Clips as scene scripts

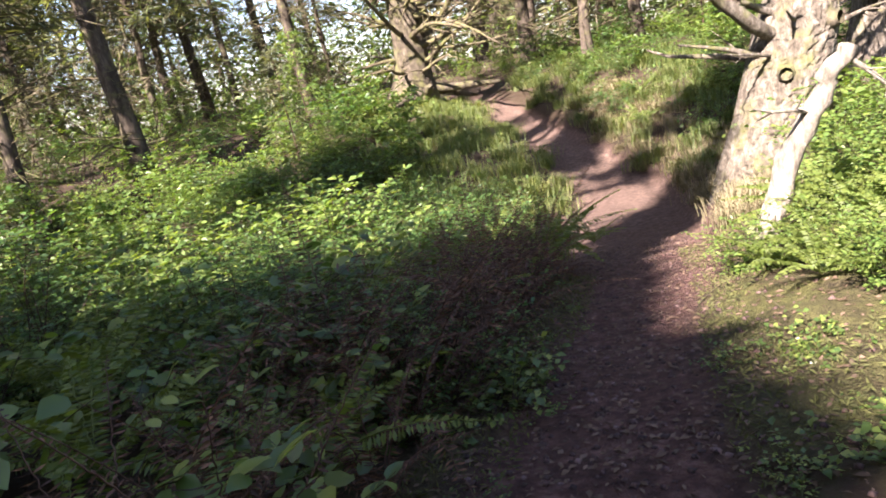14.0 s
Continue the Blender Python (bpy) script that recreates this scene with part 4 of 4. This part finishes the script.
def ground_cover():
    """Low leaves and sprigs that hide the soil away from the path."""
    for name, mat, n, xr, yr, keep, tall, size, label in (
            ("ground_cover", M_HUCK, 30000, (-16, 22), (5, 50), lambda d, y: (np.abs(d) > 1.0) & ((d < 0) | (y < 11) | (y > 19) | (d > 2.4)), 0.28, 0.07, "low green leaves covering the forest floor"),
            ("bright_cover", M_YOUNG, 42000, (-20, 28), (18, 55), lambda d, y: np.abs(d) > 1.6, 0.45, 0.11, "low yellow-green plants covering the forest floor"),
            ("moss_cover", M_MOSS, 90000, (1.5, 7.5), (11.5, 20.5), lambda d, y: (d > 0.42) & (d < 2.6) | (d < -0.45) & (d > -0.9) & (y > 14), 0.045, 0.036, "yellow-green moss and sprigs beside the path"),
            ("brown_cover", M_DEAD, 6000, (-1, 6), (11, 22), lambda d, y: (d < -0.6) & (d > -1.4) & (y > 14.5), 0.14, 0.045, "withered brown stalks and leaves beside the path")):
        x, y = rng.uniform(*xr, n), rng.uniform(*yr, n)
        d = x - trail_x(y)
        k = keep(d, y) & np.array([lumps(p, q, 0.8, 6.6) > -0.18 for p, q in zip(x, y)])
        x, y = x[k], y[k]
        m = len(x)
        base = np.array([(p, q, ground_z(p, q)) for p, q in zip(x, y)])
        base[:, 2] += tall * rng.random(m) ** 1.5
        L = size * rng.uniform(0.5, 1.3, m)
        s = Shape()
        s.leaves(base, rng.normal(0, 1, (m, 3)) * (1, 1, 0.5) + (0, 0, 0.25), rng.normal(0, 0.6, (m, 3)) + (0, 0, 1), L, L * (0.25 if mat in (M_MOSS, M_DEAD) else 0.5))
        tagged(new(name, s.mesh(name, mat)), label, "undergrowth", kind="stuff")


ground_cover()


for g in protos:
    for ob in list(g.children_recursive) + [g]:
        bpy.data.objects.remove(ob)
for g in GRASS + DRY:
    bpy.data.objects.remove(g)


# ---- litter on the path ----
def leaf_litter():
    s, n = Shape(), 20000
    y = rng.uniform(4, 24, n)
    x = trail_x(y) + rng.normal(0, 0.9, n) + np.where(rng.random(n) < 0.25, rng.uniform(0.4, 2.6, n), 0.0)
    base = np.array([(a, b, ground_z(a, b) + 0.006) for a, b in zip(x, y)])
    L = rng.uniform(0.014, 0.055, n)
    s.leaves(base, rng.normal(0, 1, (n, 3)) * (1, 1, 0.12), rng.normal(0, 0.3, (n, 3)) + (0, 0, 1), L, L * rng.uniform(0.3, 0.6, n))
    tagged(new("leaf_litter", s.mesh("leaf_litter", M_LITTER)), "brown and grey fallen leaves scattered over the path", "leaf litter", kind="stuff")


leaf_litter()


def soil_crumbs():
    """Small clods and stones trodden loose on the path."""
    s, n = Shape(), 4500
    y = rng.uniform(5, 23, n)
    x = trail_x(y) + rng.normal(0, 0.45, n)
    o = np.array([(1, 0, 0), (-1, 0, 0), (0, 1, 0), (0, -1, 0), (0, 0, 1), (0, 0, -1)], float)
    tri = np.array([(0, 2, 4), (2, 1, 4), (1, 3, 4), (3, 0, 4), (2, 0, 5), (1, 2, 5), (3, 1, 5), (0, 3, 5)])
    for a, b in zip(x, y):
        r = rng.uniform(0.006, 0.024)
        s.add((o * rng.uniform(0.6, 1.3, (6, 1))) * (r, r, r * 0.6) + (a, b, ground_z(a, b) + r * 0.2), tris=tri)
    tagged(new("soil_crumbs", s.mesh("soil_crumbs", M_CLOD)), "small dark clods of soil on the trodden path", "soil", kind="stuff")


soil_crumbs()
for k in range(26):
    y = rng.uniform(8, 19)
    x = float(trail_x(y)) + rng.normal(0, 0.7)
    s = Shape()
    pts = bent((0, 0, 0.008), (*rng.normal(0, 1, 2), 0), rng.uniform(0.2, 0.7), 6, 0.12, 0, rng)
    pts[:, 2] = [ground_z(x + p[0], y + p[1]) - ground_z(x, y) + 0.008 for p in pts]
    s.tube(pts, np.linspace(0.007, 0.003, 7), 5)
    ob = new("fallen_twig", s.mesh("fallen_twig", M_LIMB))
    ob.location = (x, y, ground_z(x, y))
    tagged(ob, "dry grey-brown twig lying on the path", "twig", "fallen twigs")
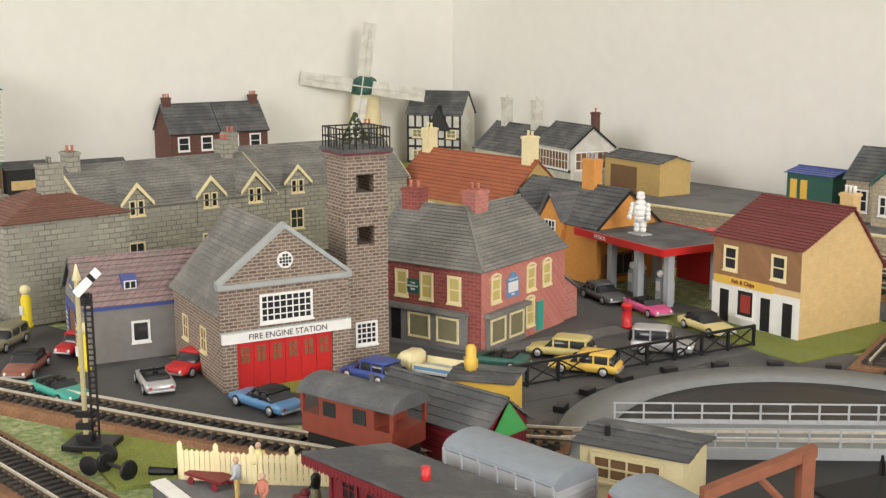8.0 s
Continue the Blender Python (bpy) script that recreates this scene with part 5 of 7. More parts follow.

● **What to do**
Retype every record above exactly as written, but leave out the pictures.

● **Written solution**
14.0 s
Continue the Blender Python (bpy) script that recreates this scene with part 4 of 4. This part finishes the script.
def ground_cover():
    """Low leaves and sprigs that hide the soil away from the path."""
    for name, mat, n, xr, yr, keep, tall, size, label in (
            ("ground_cover", M_HUCK, 30000, (-16, 22), (5, 50), lambda d, y: (np.abs(d) > 1.0) & ((d < 0) | (y < 11) | (y > 19) | (d > 2.4)), 0.28, 0.07, "low green leaves covering the forest floor"),
            ("bright_cover", M_YOUNG, 42000, (-20, 28), (18, 55), lambda d, y: np.abs(d) > 1.6, 0.45, 0.11, "low yellow-green plants covering the forest floor"),
            ("moss_cover", M_MOSS, 90000, (1.5, 7.5), (11.5, 20.5), lambda d, y: (d > 0.42) & (d < 2.6) | (d < -0.45) & (d > -0.9) & (y > 14), 0.045, 0.036, "yellow-green moss and sprigs beside the path"),
            ("brown_cover", M_DEAD, 6000, (-1, 6), (11, 22), lambda d, y: (d < -0.6) & (d > -1.4) & (y > 14.5), 0.14, 0.045, "withered brown stalks and leaves beside the path")):
        x, y = rng.uniform(*xr, n), rng.uniform(*yr, n)
        d = x - trail_x(y)
        k = keep(d, y) & np.array([lumps(p, q, 0.8, 6.6) > -0.18 for p, q in zip(x, y)])
        x, y = x[k], y[k]
        m = len(x)
        base = np.array([(p, q, ground_z(p, q)) for p, q in zip(x, y)])
        base[:, 2] += tall * rng.random(m) ** 1.5
        L = size * rng.uniform(0.5, 1.3, m)
        s = Shape()
        s.leaves(base, rng.normal(0, 1, (m, 3)) * (1, 1, 0.5) + (0, 0, 0.25), rng.normal(0, 0.6, (m, 3)) + (0, 0, 1), L, L * (0.25 if mat in (M_MOSS, M_DEAD) else 0.5))
        tagged(new(name, s.mesh(name, mat)), label, "undergrowth", kind="stuff")


ground_cover()


for g in protos:
    for ob in list(g.children_recursive) + [g]:
        bpy.data.objects.remove(ob)
for g in GRASS + DRY:
    bpy.data.objects.remove(g)


# ---- litter on the path ----
def leaf_litter():
    s, n = Shape(), 20000
    y = rng.uniform(4, 24, n)
    x = trail_x(y) + rng.normal(0, 0.9, n) + np.where(rng.random(n) < 0.25, rng.uniform(0.4, 2.6, n), 0.0)
    base = np.array([(a, b, ground_z(a, b) + 0.006) for a, b in zip(x, y)])
    L = rng.uniform(0.014, 0.055, n)
    s.leaves(base, rng.normal(0, 1, (n, 3)) * (1, 1, 0.12), rng.normal(0, 0.3, (n, 3)) + (0, 0, 1), L, L * rng.uniform(0.3, 0.6, n))
    tagged(new("leaf_litter", s.mesh("leaf_litter", M_LITTER)), "brown and grey fallen leaves scattered over the path", "leaf litter", kind="stuff")


leaf_litter()


def soil_crumbs():
    """Small clods and stones trodden loose on the path."""
    s, n = Shape(), 4500
    y = rng.uniform(5, 23, n)
    x = trail_x(y) + rng.normal(0, 0.45, n)
    o = np.array([(1, 0, 0), (-1, 0, 0), (0, 1, 0), (0, -1, 0), (0, 0, 1), (0, 0, -1)], float)
    tri = np.array([(0, 2, 4), (2, 1, 4), (1, 3, 4), (3, 0, 4), (2, 0, 5), (1, 2, 5), (3, 1, 5), (0, 3, 5)])
    for a, b in zip(x, y):
        r = rng.uniform(0.006, 0.024)
        s.add((o * rng.uniform(0.6, 1.3, (6, 1))) * (r, r, r * 0.6) + (a, b, ground_z(a, b) + r * 0.2), tris=tri)
    tagged(new("soil_crumbs", s.mesh("soil_crumbs", M_CLOD)), "small dark clods of soil on the trodden path", "soil", kind="stuff")


soil_crumbs()
for k in range(26):
    y = rng.uniform(8, 19)
    x = float(trail_x(y)) + rng.normal(0, 0.7)
    s = Shape()
    pts = bent((0, 0, 0.008), (*rng.normal(0, 1, 2), 0), rng.uniform(0.2, 0.7), 6, 0.12, 0, rng)
    pts[:, 2] = [ground_z(x + p[0], y + p[1]) - ground_z(x, y) + 0.008 for p in pts]
    s.tube(pts, np.linspace(0.007, 0.003, 7), 5)
    ob = new("fallen_twig", s.mesh("fallen_twig", M_LIMB))
    ob.location = (x, y, ground_z(x, y))
    tagged(ob, "dry grey-brown twig lying on the path", "twig", "fallen twigs")
8.0 s
Continue the Blender Python (bpy) script that recreates this scene with part 5 of 7. More parts follow.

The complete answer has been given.